Everyone is a target, even in ‘safe zones’
Surrounded by a number of her female relatives, Areej al-Qadi tenderly strokes the faces of her six and nine-year-old sons. After al-Qadi’s husband was killed during the war, Abdul Aziz and Hamza were all she had left.
Recounting the hours before her boys were killed, al-Qadi says, “Abdul Aziz prayed the afternoon prayer and took a shekel from me to buy candy and play with his peers, but he left and didn’t come back.”
“Let the world see my children hear my screams; I have no one left,” al-Qadi cried, as the tears rolling down her face mixed in with the blood on her hands and face, traces from where she caressed the bodies of her children.
“Who will say ‘mother’ to me from now on?” al-Qadi asks before addressing the people around her: “The blood of my children is not more precious than Palestine; freedom has a price.”
In the 11 days leading up to the killing of al-Qadi’s children, the Israeli army targeted at least six tents for displaced people in different areas in Mawasi, Khan Younis, and near the Al-Aqsa Martyrs Hospital in Deir al-Balah. According to reports, most of the attacks killed civilian families of children and women.
Just two days before the attack that killed al-Qadi’s children, the Israeli army bombed a tent in the same area in Mawasi. The bombing targeted the tent of Khaled Abu Hassan, killing him, his wife Amani, and their three children while they were sleeping. The entire family was wiped out.

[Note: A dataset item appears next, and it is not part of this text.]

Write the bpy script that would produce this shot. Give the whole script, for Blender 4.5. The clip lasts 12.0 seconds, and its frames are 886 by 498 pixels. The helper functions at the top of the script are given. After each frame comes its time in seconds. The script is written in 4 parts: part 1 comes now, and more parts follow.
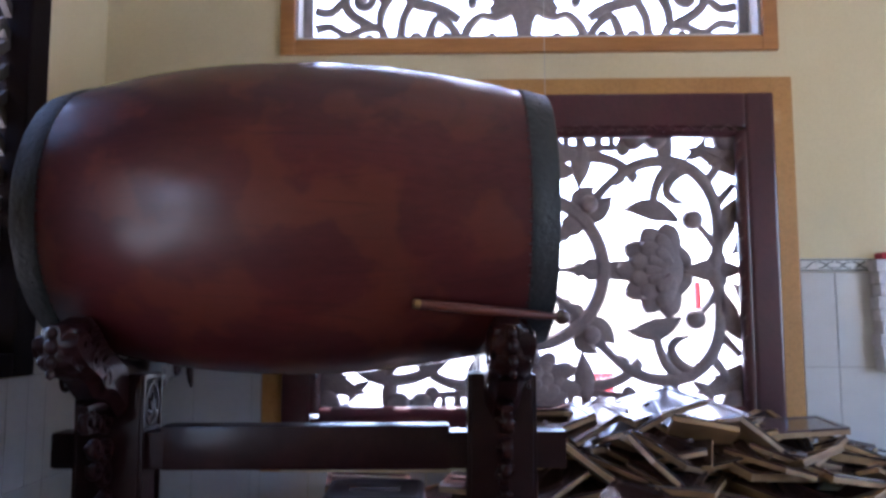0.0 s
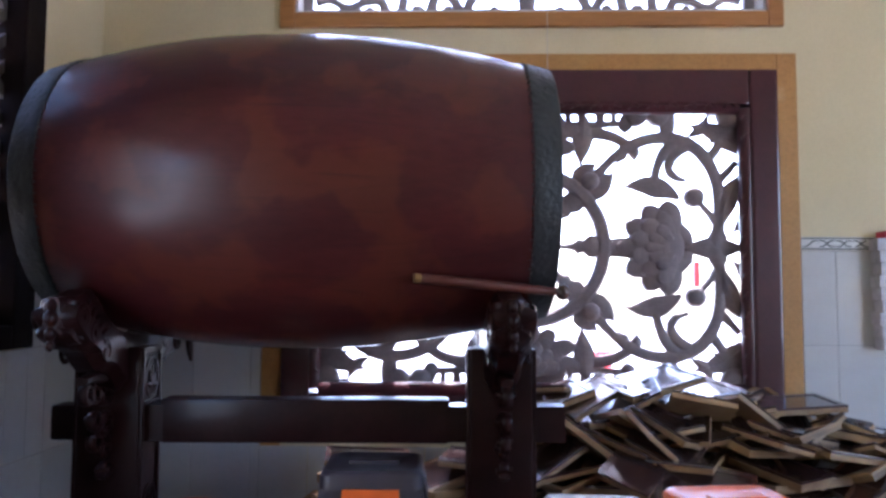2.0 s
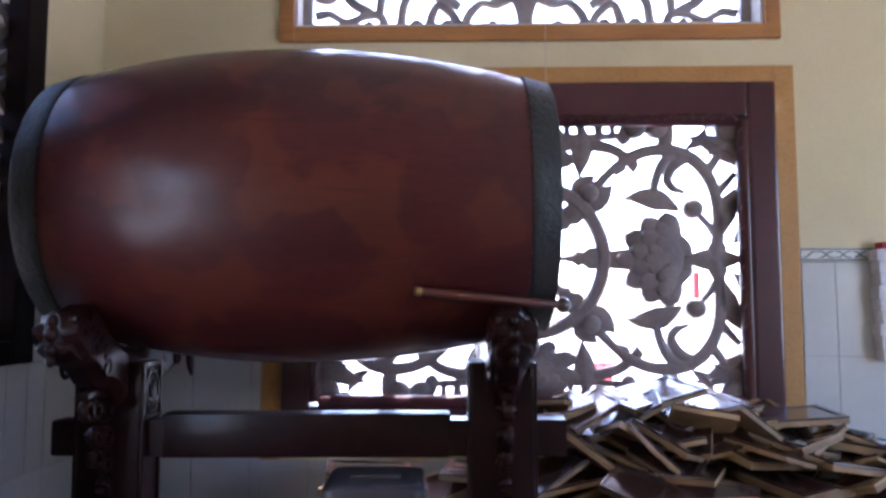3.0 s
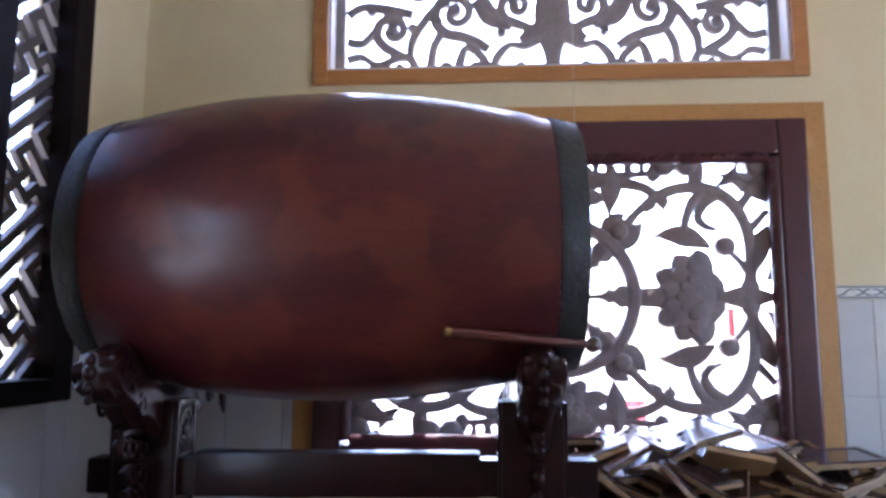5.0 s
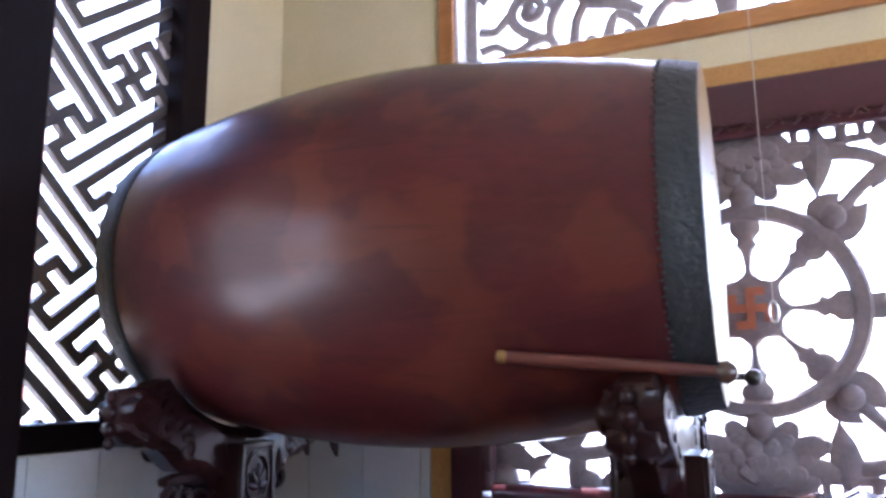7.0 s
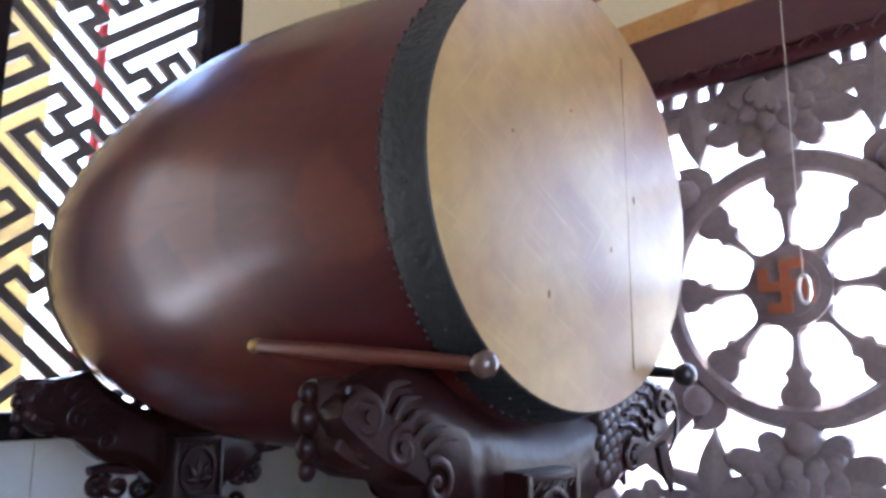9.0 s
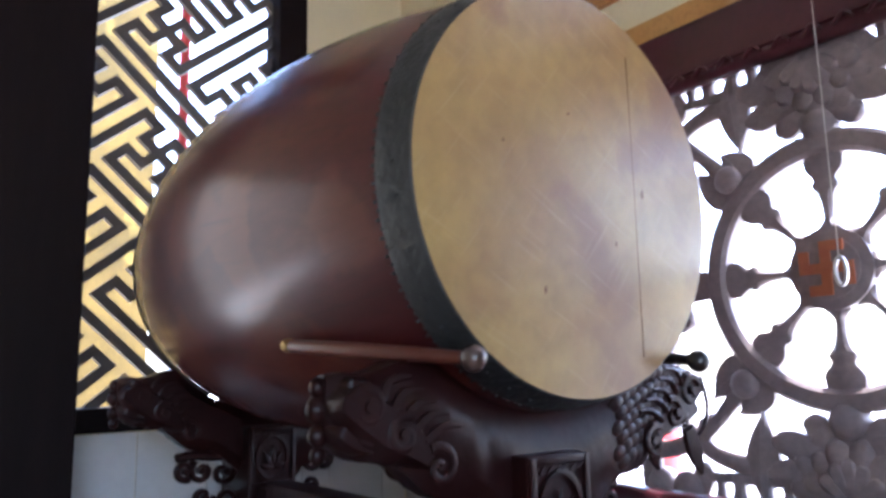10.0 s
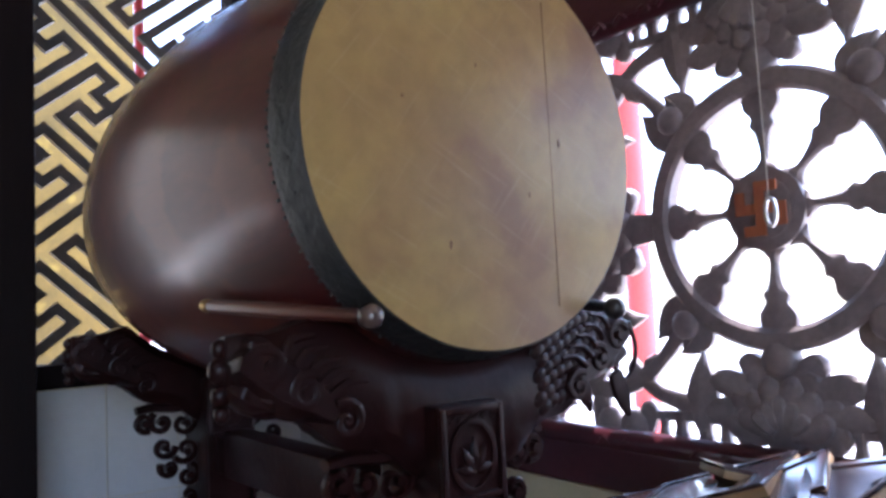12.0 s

“They were in a displacement tent. The tent was bombed. It was not the first time that Israel bombed a tent of a civilian family, and it was not the last time,” Khaled’s brother Muhammad Abu Hassan, 29, told Mondoweiss.
“We found them in pieces. The children were cut up. They were not carrying weapons, nor were they resistance fighters. They were unarmed civilians. But this is the way of the Zionists,” Abu Hassan said from inside Nasser Hospital, standing next to the bodies of his brother and his family.
Pointing to the bodies of his brother and his family, Abu Hassan continues: “Let the world bear witness to these crimes; God will hold accountable every person who saw us being cut up and slaughtered and did not help us, and let every coward and normalizer with Israel bear witness that this is what Israel is doing.”
“For a year-and-a-half, children, women, and elderly people have been cut up in safe areas; if this is what happens in safe areas for Israel, what happens in combat zones?”
The killing of his brother and his family is not the first devastating loss Abu Hassan has experienced throughout this genocide. His father was martyred just two months ago, in September, in an Israeli bombing on Khan Younis. Despite his loss, Abu Hassan, 29, stands tall and says that nothing will deter Palestinians in Gaza from their struggle for liberation.
“We are steadfast and patient, and we will not blink, we will remain steadfast, and this is our path, and we will liberate Palestine despite the Zionists and Israel and Netanyahu,” he said defiantly. “They killed my brother and his family, and they killed my father during this war, but we will give birth to a thousand more for each one, and we will remain steadfast in our land.”
Talking to the body of his brother, Abu Hassan says, “We are all ready to sacrifice for this land until its liberation. Heaven is yours, my brother: you, your wife, and your children. Heaven is yours. You will see my father there. Give him our greetings.”
Hassan Suleih contributed to this report from Gaza.